### Supplied data

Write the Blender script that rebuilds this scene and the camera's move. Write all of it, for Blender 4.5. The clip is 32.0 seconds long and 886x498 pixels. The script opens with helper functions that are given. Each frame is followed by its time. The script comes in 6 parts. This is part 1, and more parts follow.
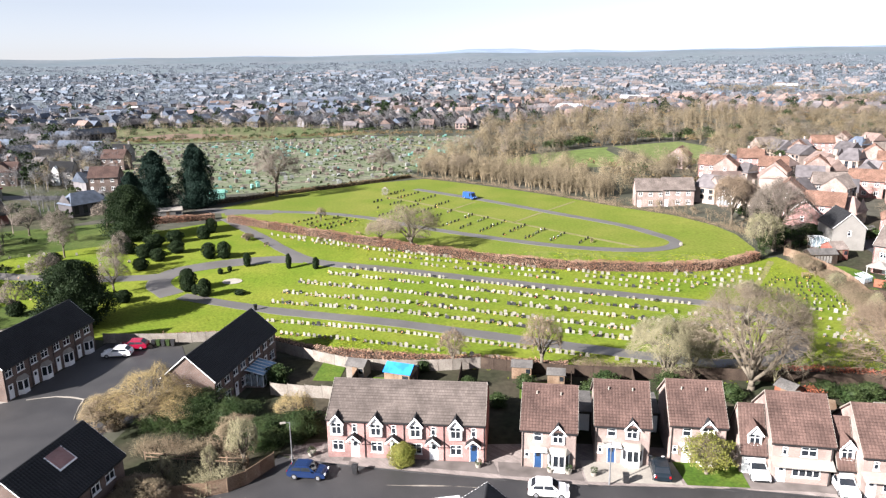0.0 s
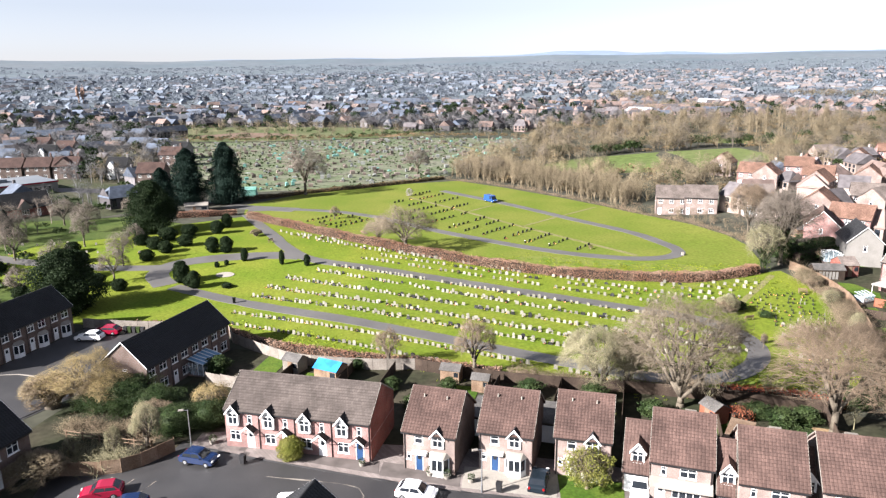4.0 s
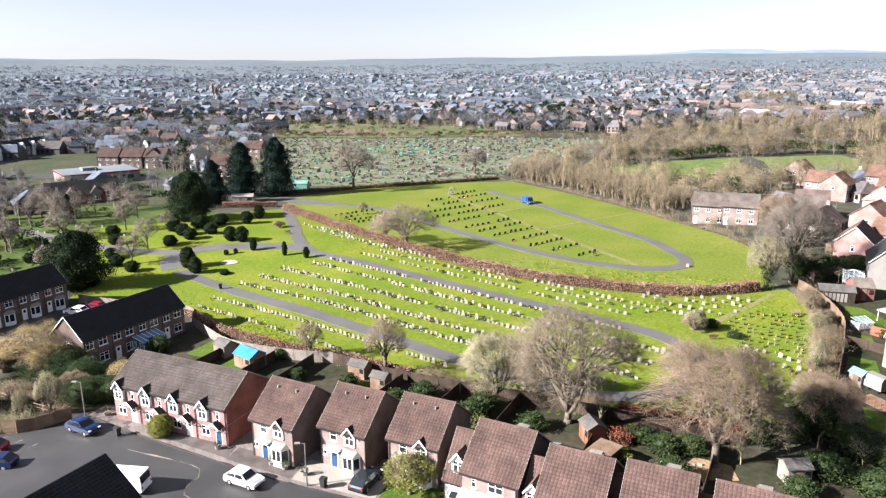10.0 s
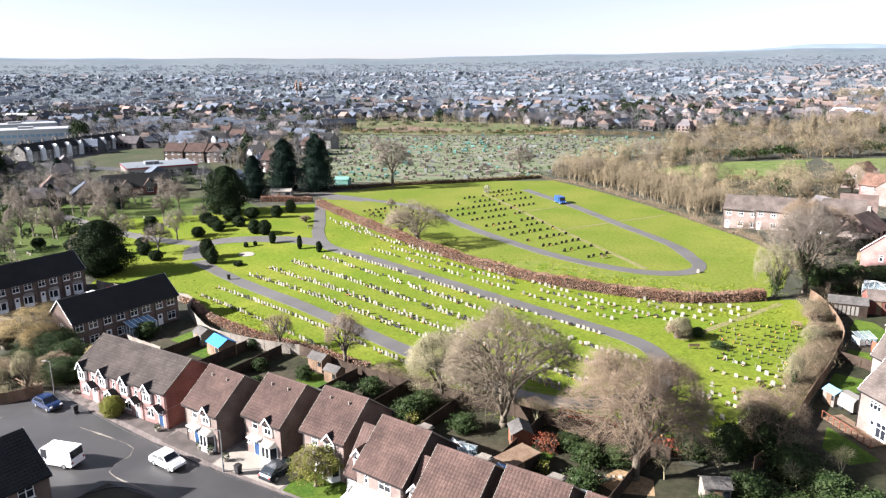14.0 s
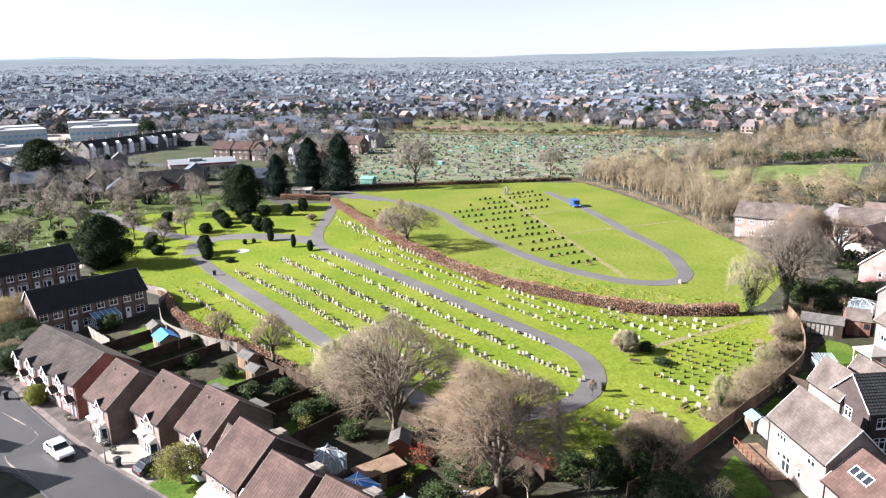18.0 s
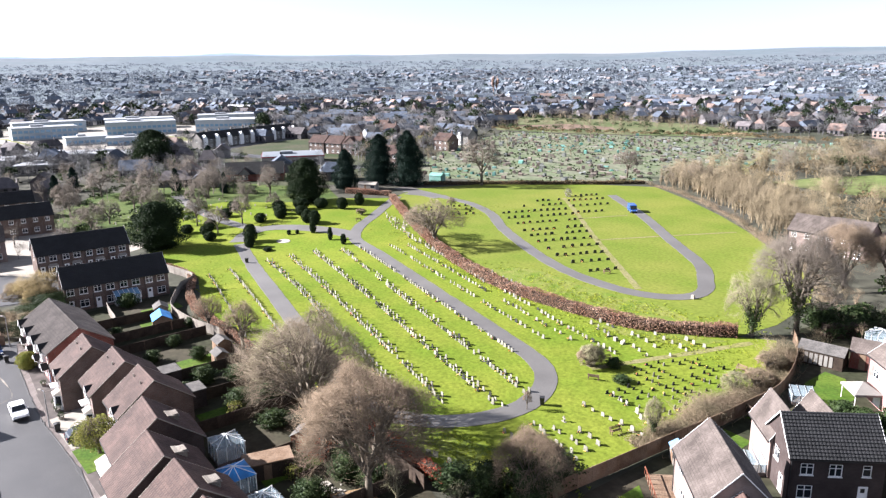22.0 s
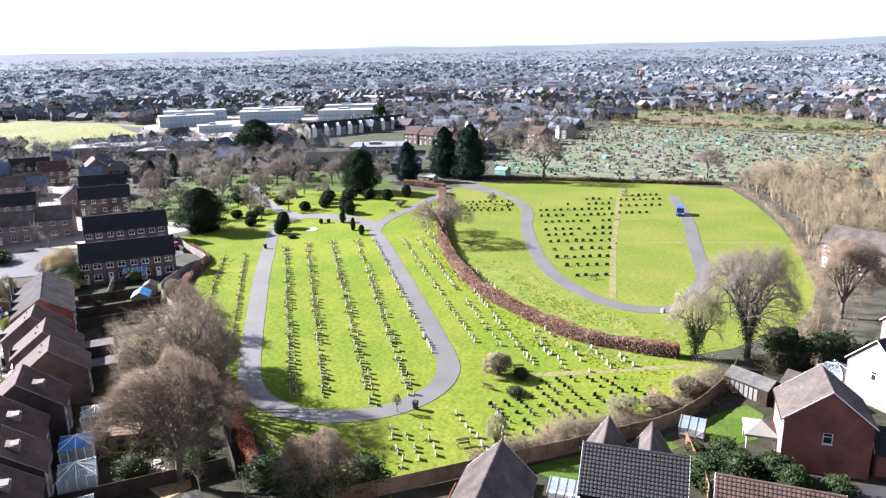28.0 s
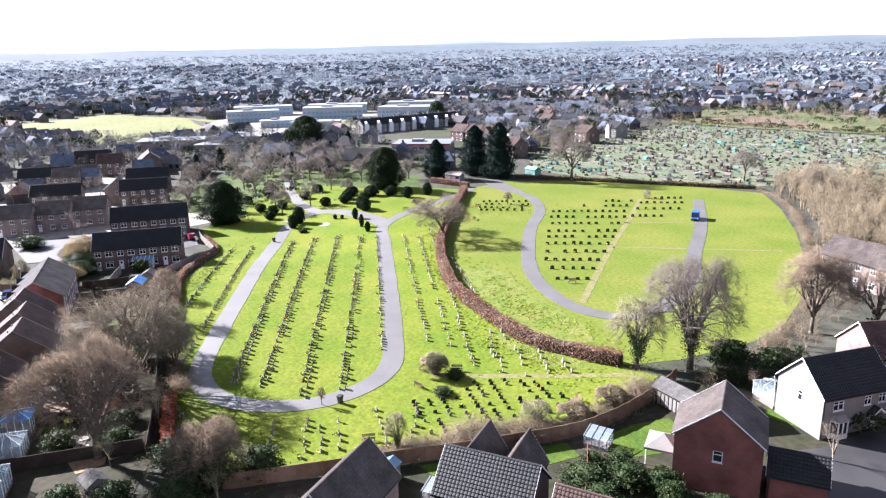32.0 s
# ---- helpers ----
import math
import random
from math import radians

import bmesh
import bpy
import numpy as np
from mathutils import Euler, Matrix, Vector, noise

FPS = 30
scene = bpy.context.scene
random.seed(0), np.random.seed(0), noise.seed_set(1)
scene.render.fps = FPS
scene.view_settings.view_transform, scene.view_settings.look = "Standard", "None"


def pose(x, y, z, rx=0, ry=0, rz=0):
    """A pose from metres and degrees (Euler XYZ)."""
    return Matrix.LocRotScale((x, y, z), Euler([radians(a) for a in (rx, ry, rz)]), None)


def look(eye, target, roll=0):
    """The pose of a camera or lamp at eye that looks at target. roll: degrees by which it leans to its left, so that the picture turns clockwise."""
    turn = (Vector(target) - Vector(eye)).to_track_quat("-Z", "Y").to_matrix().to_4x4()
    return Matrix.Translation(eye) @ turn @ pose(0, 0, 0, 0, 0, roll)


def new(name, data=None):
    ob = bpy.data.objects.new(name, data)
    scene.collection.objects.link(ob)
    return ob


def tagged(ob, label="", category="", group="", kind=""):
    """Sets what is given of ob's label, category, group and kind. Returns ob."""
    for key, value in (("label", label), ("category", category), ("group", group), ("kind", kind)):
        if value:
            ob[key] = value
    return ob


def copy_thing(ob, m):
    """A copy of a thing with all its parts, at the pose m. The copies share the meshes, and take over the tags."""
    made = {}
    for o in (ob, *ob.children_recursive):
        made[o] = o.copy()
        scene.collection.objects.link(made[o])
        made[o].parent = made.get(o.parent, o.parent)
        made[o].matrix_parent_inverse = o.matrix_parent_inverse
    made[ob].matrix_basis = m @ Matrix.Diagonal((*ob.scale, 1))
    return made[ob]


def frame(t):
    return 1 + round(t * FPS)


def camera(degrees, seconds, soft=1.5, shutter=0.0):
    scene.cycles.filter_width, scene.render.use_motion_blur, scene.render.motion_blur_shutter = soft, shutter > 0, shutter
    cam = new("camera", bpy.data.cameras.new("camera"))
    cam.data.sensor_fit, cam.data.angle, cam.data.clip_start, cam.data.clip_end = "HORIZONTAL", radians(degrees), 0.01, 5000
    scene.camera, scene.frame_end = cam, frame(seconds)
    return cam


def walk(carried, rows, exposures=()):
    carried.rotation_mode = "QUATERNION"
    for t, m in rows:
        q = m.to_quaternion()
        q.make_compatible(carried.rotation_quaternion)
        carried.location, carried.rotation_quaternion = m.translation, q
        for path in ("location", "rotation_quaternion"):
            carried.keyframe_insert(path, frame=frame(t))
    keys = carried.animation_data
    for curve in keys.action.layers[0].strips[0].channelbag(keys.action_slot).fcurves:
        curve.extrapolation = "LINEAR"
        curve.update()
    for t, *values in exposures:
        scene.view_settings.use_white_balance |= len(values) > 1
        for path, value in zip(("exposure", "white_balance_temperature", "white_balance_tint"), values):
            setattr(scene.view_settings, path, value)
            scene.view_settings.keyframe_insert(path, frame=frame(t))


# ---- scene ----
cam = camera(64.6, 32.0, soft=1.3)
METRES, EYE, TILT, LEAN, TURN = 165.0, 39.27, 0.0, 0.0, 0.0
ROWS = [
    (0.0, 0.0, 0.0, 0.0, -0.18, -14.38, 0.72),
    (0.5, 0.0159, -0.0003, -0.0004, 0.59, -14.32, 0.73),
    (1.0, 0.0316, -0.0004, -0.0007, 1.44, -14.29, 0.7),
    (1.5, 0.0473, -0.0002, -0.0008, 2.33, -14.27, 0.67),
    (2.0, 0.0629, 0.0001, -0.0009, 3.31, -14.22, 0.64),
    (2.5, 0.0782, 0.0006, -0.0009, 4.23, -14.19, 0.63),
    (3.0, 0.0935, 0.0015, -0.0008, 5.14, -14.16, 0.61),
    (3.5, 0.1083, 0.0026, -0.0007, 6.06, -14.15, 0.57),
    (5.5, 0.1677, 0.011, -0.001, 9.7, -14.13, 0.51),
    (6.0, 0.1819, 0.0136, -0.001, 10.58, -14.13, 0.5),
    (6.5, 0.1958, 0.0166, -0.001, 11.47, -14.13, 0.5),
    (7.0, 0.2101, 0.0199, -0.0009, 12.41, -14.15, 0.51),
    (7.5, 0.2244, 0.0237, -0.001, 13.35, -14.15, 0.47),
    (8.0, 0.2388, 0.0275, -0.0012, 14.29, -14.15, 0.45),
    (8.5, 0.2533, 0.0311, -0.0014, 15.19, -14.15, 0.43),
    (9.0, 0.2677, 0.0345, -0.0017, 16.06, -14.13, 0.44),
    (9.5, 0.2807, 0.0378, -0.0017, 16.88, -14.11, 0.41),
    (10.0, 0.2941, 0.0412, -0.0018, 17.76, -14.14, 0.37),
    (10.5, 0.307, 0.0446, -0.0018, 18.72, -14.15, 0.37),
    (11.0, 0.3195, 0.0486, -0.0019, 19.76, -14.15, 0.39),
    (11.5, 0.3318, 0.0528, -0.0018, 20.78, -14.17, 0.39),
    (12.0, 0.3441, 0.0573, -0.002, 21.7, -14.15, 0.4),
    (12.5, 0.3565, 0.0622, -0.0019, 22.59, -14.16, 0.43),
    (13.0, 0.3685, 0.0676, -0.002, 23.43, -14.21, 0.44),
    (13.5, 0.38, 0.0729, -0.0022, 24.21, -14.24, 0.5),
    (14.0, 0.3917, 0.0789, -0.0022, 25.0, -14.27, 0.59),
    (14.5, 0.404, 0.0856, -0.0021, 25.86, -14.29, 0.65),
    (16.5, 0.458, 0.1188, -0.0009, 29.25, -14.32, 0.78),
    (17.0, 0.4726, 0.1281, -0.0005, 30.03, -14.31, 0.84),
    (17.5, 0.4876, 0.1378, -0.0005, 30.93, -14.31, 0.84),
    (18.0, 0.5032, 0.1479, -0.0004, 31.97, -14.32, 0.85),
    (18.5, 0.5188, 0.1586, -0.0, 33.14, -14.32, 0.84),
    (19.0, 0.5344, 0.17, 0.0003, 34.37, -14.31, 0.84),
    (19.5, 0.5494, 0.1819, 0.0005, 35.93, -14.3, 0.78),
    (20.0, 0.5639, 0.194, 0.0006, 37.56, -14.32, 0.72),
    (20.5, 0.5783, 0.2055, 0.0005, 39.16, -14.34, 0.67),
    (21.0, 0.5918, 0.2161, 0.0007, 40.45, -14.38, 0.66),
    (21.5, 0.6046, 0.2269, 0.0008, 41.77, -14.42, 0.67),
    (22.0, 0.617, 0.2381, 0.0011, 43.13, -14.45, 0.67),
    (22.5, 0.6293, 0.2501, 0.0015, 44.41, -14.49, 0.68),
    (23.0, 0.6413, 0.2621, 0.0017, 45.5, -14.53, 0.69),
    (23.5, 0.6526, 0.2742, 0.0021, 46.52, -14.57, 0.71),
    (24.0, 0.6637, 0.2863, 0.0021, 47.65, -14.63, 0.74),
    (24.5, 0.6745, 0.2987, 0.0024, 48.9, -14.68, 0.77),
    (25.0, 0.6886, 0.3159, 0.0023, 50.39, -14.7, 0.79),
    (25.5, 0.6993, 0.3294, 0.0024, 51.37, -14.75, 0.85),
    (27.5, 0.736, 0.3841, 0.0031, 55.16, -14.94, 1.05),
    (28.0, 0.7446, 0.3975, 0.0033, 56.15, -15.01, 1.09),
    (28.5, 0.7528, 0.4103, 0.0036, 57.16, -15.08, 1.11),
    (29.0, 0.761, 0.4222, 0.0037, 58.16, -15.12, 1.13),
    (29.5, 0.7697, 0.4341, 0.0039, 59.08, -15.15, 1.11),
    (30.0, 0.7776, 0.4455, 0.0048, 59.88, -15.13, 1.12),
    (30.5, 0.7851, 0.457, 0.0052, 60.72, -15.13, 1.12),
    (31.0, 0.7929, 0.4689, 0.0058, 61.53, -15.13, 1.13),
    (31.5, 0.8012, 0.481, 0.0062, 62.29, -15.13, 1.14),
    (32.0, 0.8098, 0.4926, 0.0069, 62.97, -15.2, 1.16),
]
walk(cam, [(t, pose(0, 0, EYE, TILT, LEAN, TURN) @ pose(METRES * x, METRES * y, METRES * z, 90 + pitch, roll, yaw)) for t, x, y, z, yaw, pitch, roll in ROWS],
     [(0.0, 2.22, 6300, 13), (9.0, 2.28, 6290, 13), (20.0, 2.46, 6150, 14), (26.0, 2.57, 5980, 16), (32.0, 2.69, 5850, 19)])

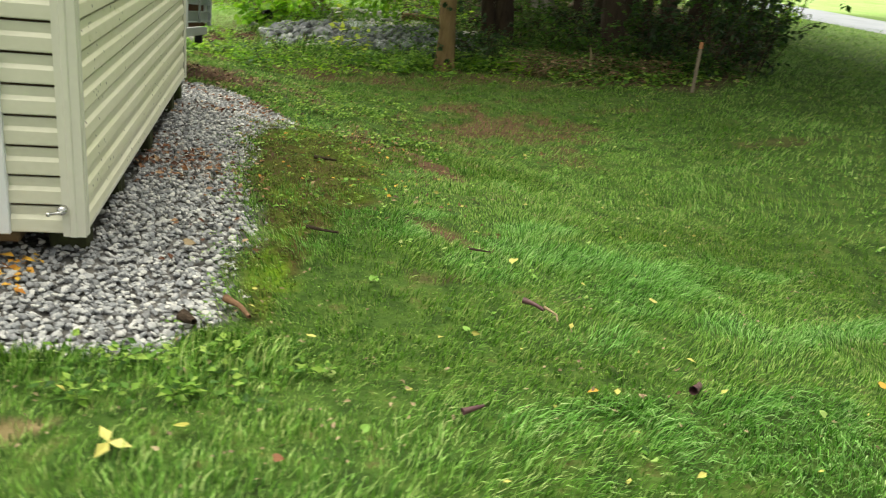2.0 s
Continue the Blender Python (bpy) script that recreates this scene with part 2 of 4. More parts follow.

### Given instruction
In the records above, find each line with the word "group" and copy it.

### Written response
def tagged(ob, label="", category="", group="", kind=""):
    """Sets what is given of ob's label, category, group and kind. Returns ob."""
    for key, value in (("label", label), ("category", category), ("group", group), ("kind", kind)):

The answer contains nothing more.